* What to work on
Reproduce the data that follows in its entirety, character for character.
++++++++++
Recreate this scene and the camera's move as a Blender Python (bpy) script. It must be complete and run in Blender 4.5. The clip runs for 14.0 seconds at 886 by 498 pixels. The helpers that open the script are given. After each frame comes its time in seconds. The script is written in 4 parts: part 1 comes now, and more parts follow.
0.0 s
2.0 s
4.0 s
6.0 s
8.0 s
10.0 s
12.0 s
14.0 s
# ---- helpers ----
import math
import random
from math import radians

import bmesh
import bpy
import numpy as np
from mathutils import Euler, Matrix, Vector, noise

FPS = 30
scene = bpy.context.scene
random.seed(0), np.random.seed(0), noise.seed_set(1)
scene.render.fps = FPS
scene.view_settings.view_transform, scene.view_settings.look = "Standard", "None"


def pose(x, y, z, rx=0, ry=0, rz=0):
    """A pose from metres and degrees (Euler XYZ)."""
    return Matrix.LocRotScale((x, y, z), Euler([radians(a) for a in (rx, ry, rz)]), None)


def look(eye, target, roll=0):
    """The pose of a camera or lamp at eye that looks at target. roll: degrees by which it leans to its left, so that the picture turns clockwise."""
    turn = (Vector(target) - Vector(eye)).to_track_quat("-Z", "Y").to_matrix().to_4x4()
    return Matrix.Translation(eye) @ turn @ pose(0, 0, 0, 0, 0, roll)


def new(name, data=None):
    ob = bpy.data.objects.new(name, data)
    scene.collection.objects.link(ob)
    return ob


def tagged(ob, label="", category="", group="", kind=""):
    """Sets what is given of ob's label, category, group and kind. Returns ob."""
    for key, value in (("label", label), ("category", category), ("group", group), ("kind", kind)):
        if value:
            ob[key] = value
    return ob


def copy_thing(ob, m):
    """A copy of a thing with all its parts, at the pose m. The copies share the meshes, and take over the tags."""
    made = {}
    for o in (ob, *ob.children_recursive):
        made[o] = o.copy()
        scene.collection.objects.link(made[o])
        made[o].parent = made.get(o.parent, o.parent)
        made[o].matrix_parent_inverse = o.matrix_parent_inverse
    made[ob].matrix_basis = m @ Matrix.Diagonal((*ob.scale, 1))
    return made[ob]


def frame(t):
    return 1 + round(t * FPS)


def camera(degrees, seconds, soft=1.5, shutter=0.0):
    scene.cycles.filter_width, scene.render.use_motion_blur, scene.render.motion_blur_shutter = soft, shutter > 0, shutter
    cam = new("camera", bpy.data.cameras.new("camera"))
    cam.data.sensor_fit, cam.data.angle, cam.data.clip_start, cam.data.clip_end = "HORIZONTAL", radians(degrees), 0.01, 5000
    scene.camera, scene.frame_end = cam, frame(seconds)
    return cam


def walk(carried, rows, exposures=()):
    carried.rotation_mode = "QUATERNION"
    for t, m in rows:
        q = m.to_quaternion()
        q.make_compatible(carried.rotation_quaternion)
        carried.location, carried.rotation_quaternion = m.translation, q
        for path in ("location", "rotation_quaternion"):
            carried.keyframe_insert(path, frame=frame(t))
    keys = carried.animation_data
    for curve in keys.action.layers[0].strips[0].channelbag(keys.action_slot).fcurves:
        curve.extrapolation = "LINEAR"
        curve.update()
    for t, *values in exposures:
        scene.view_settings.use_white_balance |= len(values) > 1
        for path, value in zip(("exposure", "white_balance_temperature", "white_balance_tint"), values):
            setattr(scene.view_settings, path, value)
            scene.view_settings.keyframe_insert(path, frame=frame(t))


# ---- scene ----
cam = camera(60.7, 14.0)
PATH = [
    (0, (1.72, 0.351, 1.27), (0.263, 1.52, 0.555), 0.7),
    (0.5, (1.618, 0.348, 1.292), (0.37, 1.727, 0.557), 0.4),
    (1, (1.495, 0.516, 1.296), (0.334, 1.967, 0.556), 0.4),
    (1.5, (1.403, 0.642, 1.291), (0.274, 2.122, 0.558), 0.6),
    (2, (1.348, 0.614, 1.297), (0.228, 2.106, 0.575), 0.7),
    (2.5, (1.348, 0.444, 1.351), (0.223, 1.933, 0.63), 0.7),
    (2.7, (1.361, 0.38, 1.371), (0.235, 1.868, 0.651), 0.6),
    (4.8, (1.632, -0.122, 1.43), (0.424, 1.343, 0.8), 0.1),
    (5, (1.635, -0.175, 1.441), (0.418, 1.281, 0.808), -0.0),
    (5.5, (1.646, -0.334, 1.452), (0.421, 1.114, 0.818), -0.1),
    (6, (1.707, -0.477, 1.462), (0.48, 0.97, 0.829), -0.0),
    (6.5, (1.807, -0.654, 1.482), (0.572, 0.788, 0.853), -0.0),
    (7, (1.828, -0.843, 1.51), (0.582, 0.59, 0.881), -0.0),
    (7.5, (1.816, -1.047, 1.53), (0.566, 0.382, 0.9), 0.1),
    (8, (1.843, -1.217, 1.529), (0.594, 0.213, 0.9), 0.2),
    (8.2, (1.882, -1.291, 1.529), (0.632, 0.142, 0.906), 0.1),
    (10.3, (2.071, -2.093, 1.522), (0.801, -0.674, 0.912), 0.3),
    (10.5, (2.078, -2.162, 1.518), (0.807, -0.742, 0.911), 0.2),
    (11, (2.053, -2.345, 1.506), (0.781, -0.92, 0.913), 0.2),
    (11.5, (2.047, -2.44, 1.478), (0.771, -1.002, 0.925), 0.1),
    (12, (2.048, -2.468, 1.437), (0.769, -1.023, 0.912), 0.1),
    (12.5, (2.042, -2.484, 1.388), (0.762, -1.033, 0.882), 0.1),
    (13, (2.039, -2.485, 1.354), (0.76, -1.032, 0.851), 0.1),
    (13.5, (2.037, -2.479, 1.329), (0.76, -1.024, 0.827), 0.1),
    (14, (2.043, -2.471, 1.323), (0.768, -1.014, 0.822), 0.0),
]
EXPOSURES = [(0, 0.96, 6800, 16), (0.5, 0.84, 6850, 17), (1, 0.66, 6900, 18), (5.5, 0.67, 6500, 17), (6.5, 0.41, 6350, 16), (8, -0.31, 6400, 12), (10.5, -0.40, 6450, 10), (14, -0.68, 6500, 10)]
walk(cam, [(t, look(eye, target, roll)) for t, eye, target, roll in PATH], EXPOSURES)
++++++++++
* Exercise answer
Recreate this scene and the camera's move as a Blender Python (bpy) script. It must be complete and run in Blender 4.5. The clip runs for 14.0 seconds at 886 by 498 pixels. The helpers that open the script are given. After each frame comes its time in seconds. The script is written in 4 parts: part 1 comes now, and more parts follow.
0.0 s
2.0 s
4.0 s
6.0 s
8.0 s
10.0 s
12.0 s
14.0 s
# ---- helpers ----
import math
import random
from math import radians

import bmesh
import bpy
import numpy as np
from mathutils import Euler, Matrix, Vector, noise

FPS = 30
scene = bpy.context.scene
random.seed(0), np.random.seed(0), noise.seed_set(1)
scene.render.fps = FPS
scene.view_settings.view_transform, scene.view_settings.look = "Standard", "None"


def pose(x, y, z, rx=0, ry=0, rz=0):
    """A pose from metres and degrees (Euler XYZ)."""
    return Matrix.LocRotScale((x, y, z), Euler([radians(a) for a in (rx, ry, rz)]), None)


def look(eye, target, roll=0):
    """The pose of a camera or lamp at eye that looks at target. roll: degrees by which it leans to its left, so that the picture turns clockwise."""
    turn = (Vector(target) - Vector(eye)).to_track_quat("-Z", "Y").to_matrix().to_4x4()
    return Matrix.Translation(eye) @ turn @ pose(0, 0, 0, 0, 0, roll)


def new(name, data=None):
    ob = bpy.data.objects.new(name, data)
    scene.collection.objects.link(ob)
    return ob


def tagged(ob, label="", category="", group="", kind=""):
    """Sets what is given of ob's label, category, group and kind. Returns ob."""
    for key, value in (("label", label), ("category", category), ("group", group), ("kind", kind)):
        if value:
            ob[key] = value
    return ob


def copy_thing(ob, m):
    """A copy of a thing with all its parts, at the pose m. The copies share the meshes, and take over the tags."""
    made = {}
    for o in (ob, *ob.children_recursive):
        made[o] = o.copy()
        scene.collection.objects.link(made[o])
        made[o].parent = made.get(o.parent, o.parent)
        made[o].matrix_parent_inverse = o.matrix_parent_inverse
    made[ob].matrix_basis = m @ Matrix.Diagonal((*ob.scale, 1))
    return made[ob]


def frame(t):
    return 1 + round(t * FPS)


def camera(degrees, seconds, soft=1.5, shutter=0.0):
    scene.cycles.filter_width, scene.render.use_motion_blur, scene.render.motion_blur_shutter = soft, shutter > 0, shutter
    cam = new("camera", bpy.data.cameras.new("camera"))
    cam.data.sensor_fit, cam.data.angle, cam.data.clip_start, cam.data.clip_end = "HORIZONTAL", radians(degrees), 0.01, 5000
    scene.camera, scene.frame_end = cam, frame(seconds)
    return cam


def walk(carried, rows, exposures=()):
    carried.rotation_mode = "QUATERNION"
    for t, m in rows:
        q = m.to_quaternion()
        q.make_compatible(carried.rotation_quaternion)
        carried.location, carried.rotation_quaternion = m.translation, q
        for path in ("location", "rotation_quaternion"):
            carried.keyframe_insert(path, frame=frame(t))
    keys = carried.animation_data
    for curve in keys.action.layers[0].strips[0].channelbag(keys.action_slot).fcurves:
        curve.extrapolation = "LINEAR"
        curve.update()
    for t, *values in exposures:
        scene.view_settings.use_white_balance |= len(values) > 1
        for path, value in zip(("exposure", "white_balance_temperature", "white_balance_tint"), values):
            setattr(scene.view_settings, path, value)
            scene.view_settings.keyframe_insert(path, frame=frame(t))


# ---- scene ----
cam = camera(60.7, 14.0)
PATH = [
    (0, (1.72, 0.351, 1.27), (0.263, 1.52, 0.555), 0.7),
    (0.5, (1.618, 0.348, 1.292), (0.37, 1.727, 0.557), 0.4),
    (1, (1.495, 0.516, 1.296), (0.334, 1.967, 0.556), 0.4),
    (1.5, (1.403, 0.642, 1.291), (0.274, 2.122, 0.558), 0.6),
    (2, (1.348, 0.614, 1.297), (0.228, 2.106, 0.575), 0.7),
    (2.5, (1.348, 0.444, 1.351), (0.223, 1.933, 0.63), 0.7),
    (2.7, (1.361, 0.38, 1.371), (0.235, 1.868, 0.651), 0.6),
    (4.8, (1.632, -0.122, 1.43), (0.424, 1.343, 0.8), 0.1),
    (5, (1.635, -0.175, 1.441), (0.418, 1.281, 0.808), -0.0),
    (5.5, (1.646, -0.334, 1.452), (0.421, 1.114, 0.818), -0.1),
    (6, (1.707, -0.477, 1.462), (0.48, 0.97, 0.829), -0.0),
    (6.5, (1.807, -0.654, 1.482), (0.572, 0.788, 0.853), -0.0),
    (7, (1.828, -0.843, 1.51), (0.582, 0.59, 0.881), -0.0),
    (7.5, (1.816, -1.047, 1.53), (0.566, 0.382, 0.9), 0.1),
    (8, (1.843, -1.217, 1.529), (0.594, 0.213, 0.9), 0.2),
    (8.2, (1.882, -1.291, 1.529), (0.632, 0.142, 0.906), 0.1),
    (10.3, (2.071, -2.093, 1.522), (0.801, -0.674, 0.912), 0.3),
    (10.5, (2.078, -2.162, 1.518), (0.807, -0.742, 0.911), 0.2),
    (11, (2.053, -2.345, 1.506), (0.781, -0.92, 0.913), 0.2),
    (11.5, (2.047, -2.44, 1.478), (0.771, -1.002, 0.925), 0.1),
    (12, (2.048, -2.468, 1.437), (0.769, -1.023, 0.912), 0.1),
    (12.5, (2.042, -2.484, 1.388), (0.762, -1.033, 0.882), 0.1),
    (13, (2.039, -2.485, 1.354), (0.76, -1.032, 0.851), 0.1),
    (13.5, (2.037, -2.479, 1.329), (0.76, -1.024, 0.827), 0.1),
    (14, (2.043, -2.471, 1.323), (0.768, -1.014, 0.822), 0.0),
]
EXPOSURES = [(0, 0.96, 6800, 16), (0.5, 0.84, 6850, 17), (1, 0.66, 6900, 18), (5.5, 0.67, 6500, 17), (6.5, 0.41, 6350, 16), (8, -0.31, 6400, 12), (10.5, -0.40, 6450, 10), (14, -0.68, 6500, 10)]
walk(cam, [(t, look(eye, target, roll)) for t, eye, target, roll in PATH], EXPOSURES)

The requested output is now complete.